• _Exercise prompt_
All of the lines below are to be printed again exactly; images are excluded from the output.

• _Source data_
--*--
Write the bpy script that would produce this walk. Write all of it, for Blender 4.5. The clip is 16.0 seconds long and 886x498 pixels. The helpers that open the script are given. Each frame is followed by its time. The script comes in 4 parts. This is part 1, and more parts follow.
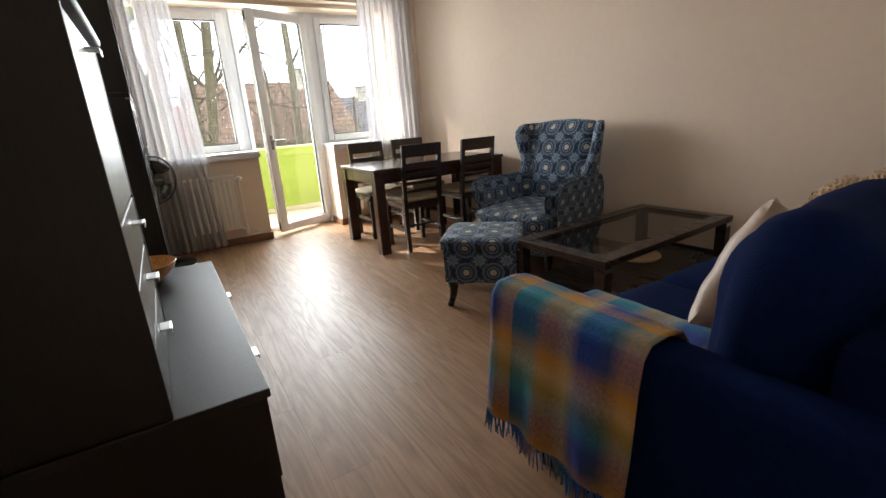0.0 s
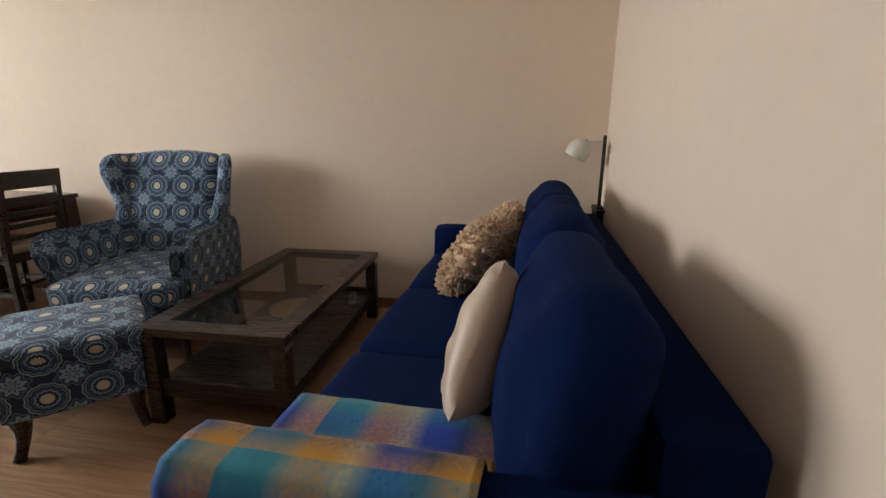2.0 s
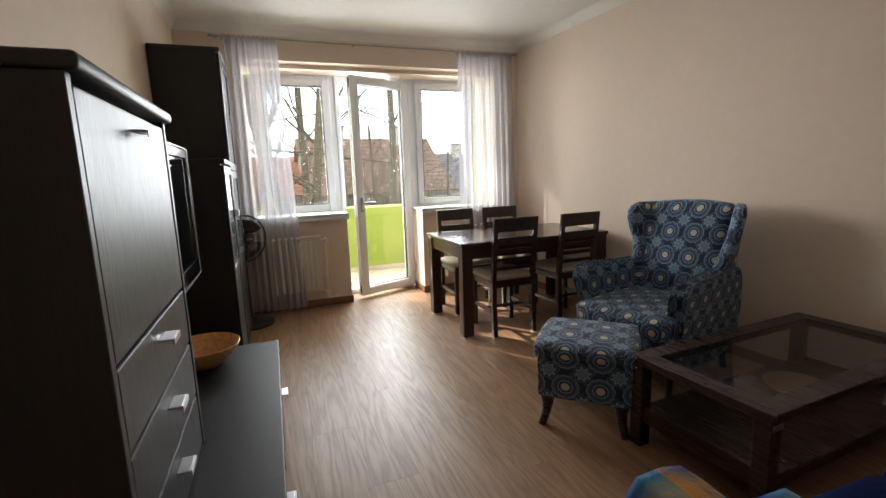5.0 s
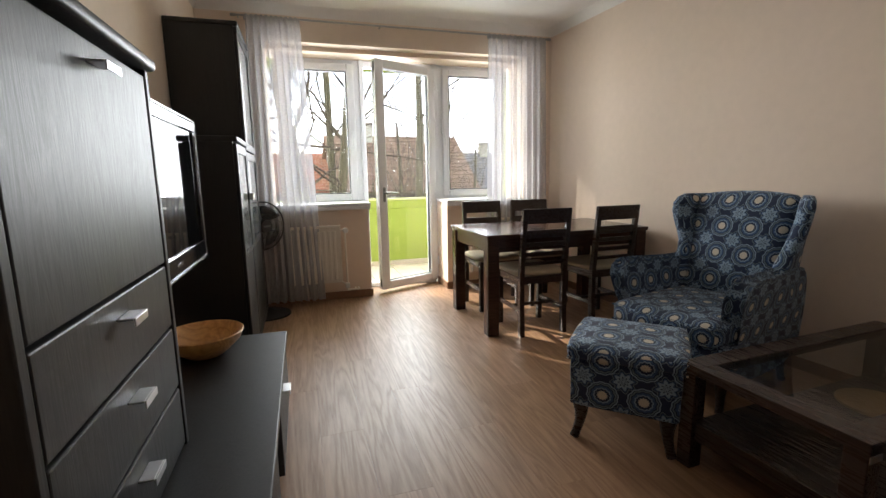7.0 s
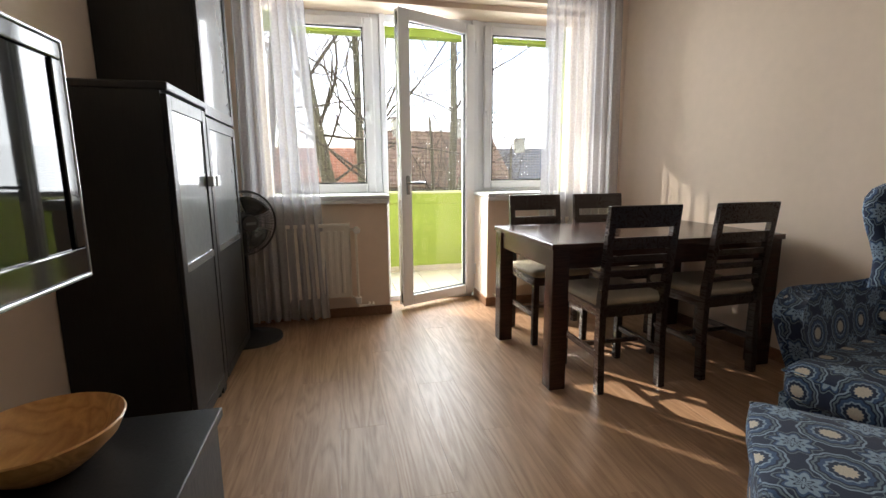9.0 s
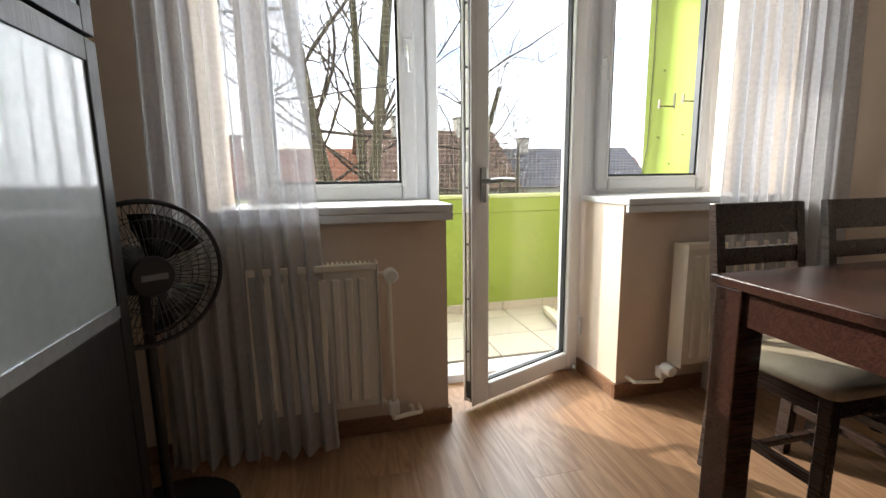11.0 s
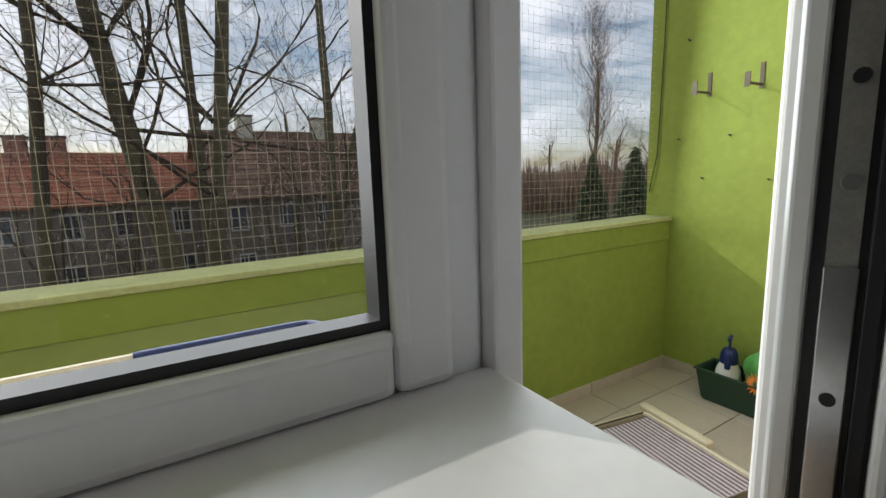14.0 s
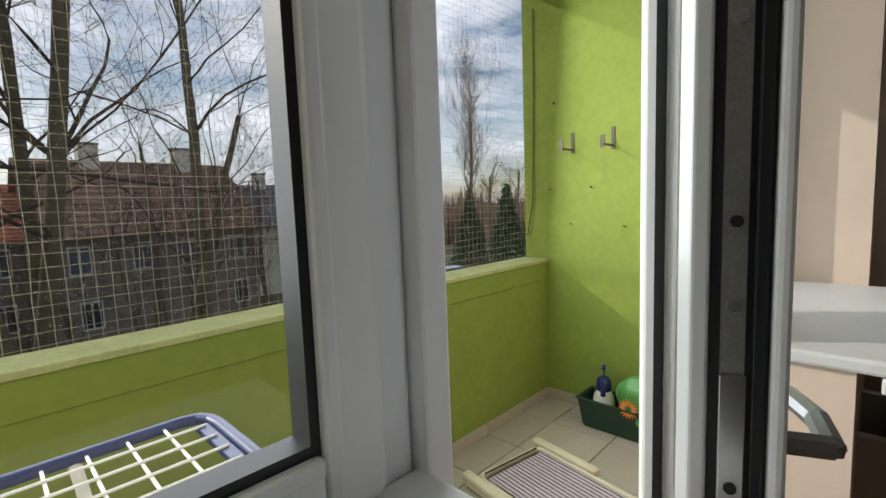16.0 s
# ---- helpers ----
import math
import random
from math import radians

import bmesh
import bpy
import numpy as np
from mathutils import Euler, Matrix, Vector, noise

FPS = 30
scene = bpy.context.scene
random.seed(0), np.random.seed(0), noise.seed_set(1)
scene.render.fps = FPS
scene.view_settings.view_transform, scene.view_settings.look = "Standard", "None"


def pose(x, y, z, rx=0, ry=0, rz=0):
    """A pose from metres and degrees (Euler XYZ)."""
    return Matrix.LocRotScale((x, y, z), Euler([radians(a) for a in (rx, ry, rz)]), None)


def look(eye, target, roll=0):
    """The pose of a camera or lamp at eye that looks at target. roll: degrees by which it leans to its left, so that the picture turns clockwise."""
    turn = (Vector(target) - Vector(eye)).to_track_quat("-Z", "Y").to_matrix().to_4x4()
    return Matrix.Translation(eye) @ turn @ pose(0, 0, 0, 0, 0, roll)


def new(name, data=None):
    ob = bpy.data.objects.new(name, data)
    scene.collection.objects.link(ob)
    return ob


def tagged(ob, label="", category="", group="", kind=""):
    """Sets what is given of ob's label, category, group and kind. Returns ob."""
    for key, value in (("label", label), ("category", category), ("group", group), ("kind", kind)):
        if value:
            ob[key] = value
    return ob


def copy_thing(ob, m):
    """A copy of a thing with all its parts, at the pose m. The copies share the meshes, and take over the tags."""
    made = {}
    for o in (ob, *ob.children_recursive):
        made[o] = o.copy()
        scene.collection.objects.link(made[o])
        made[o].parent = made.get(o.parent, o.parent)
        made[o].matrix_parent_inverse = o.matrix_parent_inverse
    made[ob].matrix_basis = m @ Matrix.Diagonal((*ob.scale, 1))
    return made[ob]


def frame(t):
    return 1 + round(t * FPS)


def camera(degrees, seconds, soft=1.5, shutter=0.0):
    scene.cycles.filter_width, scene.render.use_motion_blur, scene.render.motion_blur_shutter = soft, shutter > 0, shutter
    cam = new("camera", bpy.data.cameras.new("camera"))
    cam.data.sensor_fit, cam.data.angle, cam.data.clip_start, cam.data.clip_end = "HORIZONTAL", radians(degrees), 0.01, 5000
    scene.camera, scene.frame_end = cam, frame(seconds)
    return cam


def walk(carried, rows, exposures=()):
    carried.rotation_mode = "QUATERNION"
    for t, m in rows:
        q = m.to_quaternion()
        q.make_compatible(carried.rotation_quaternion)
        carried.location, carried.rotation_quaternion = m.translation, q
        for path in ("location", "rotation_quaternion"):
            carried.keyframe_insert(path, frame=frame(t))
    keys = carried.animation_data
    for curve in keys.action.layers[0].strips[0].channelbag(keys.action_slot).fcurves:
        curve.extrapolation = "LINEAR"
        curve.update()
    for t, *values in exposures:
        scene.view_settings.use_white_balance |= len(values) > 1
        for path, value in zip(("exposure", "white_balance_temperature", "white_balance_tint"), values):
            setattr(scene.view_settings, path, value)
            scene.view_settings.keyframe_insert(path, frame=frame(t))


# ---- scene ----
--*--
• _Task response_
Write the bpy script that would produce this walk. Write all of it, for Blender 4.5. The clip is 16.0 seconds long and 886x498 pixels. The helpers that open the script are given. Each frame is followed by its time. The script comes in 4 parts. This is part 1, and more parts follow.
0.0 s
2.0 s
5.0 s
7.0 s
9.0 s
11.0 s
14.0 s
16.0 s
# ---- helpers ----
import math
import random
from math import radians

import bmesh
import bpy
import numpy as np
from mathutils import Euler, Matrix, Vector, noise

FPS = 30
scene = bpy.context.scene
random.seed(0), np.random.seed(0), noise.seed_set(1)
scene.render.fps = FPS
scene.view_settings.view_transform, scene.view_settings.look = "Standard", "None"


def pose(x, y, z, rx=0, ry=0, rz=0):
    """A pose from metres and degrees (Euler XYZ)."""
    return Matrix.LocRotScale((x, y, z), Euler([radians(a) for a in (rx, ry, rz)]), None)


def look(eye, target, roll=0):
    """The pose of a camera or lamp at eye that looks at target. roll: degrees by which it leans to its left, so that the picture turns clockwise."""
    turn = (Vector(target) - Vector(eye)).to_track_quat("-Z", "Y").to_matrix().to_4x4()
    return Matrix.Translation(eye) @ turn @ pose(0, 0, 0, 0, 0, roll)


def new(name, data=None):
    ob = bpy.data.objects.new(name, data)
    scene.collection.objects.link(ob)
    return ob


def tagged(ob, label="", category="", group="", kind=""):
    """Sets what is given of ob's label, category, group and kind. Returns ob."""
    for key, value in (("label", label), ("category", category), ("group", group), ("kind", kind)):
        if value:
            ob[key] = value
    return ob


def copy_thing(ob, m):
    """A copy of a thing with all its parts, at the pose m. The copies share the meshes, and take over the tags."""
    made = {}
    for o in (ob, *ob.children_recursive):
        made[o] = o.copy()
        scene.collection.objects.link(made[o])
        made[o].parent = made.get(o.parent, o.parent)
        made[o].matrix_parent_inverse = o.matrix_parent_inverse
    made[ob].matrix_basis = m @ Matrix.Diagonal((*ob.scale, 1))
    return made[ob]


def frame(t):
    return 1 + round(t * FPS)


def camera(degrees, seconds, soft=1.5, shutter=0.0):
    scene.cycles.filter_width, scene.render.use_motion_blur, scene.render.motion_blur_shutter = soft, shutter > 0, shutter
    cam = new("camera", bpy.data.cameras.new("camera"))
    cam.data.sensor_fit, cam.data.angle, cam.data.clip_start, cam.data.clip_end = "HORIZONTAL", radians(degrees), 0.01, 5000
    scene.camera, scene.frame_end = cam, frame(seconds)
    return cam


def walk(carried, rows, exposures=()):
    carried.rotation_mode = "QUATERNION"
    for t, m in rows:
        q = m.to_quaternion()
        q.make_compatible(carried.rotation_quaternion)
        carried.location, carried.rotation_quaternion = m.translation, q
        for path in ("location", "rotation_quaternion"):
            carried.keyframe_insert(path, frame=frame(t))
    keys = carried.animation_data
    for curve in keys.action.layers[0].strips[0].channelbag(keys.action_slot).fcurves:
        curve.extrapolation = "LINEAR"
        curve.update()
    for t, *values in exposures:
        scene.view_settings.use_white_balance |= len(values) > 1
        for path, value in zip(("exposure", "white_balance_temperature", "white_balance_tint"), values):
            setattr(scene.view_settings, path, value)
            scene.view_settings.keyframe_insert(path, frame=frame(t))


# ---- scene ----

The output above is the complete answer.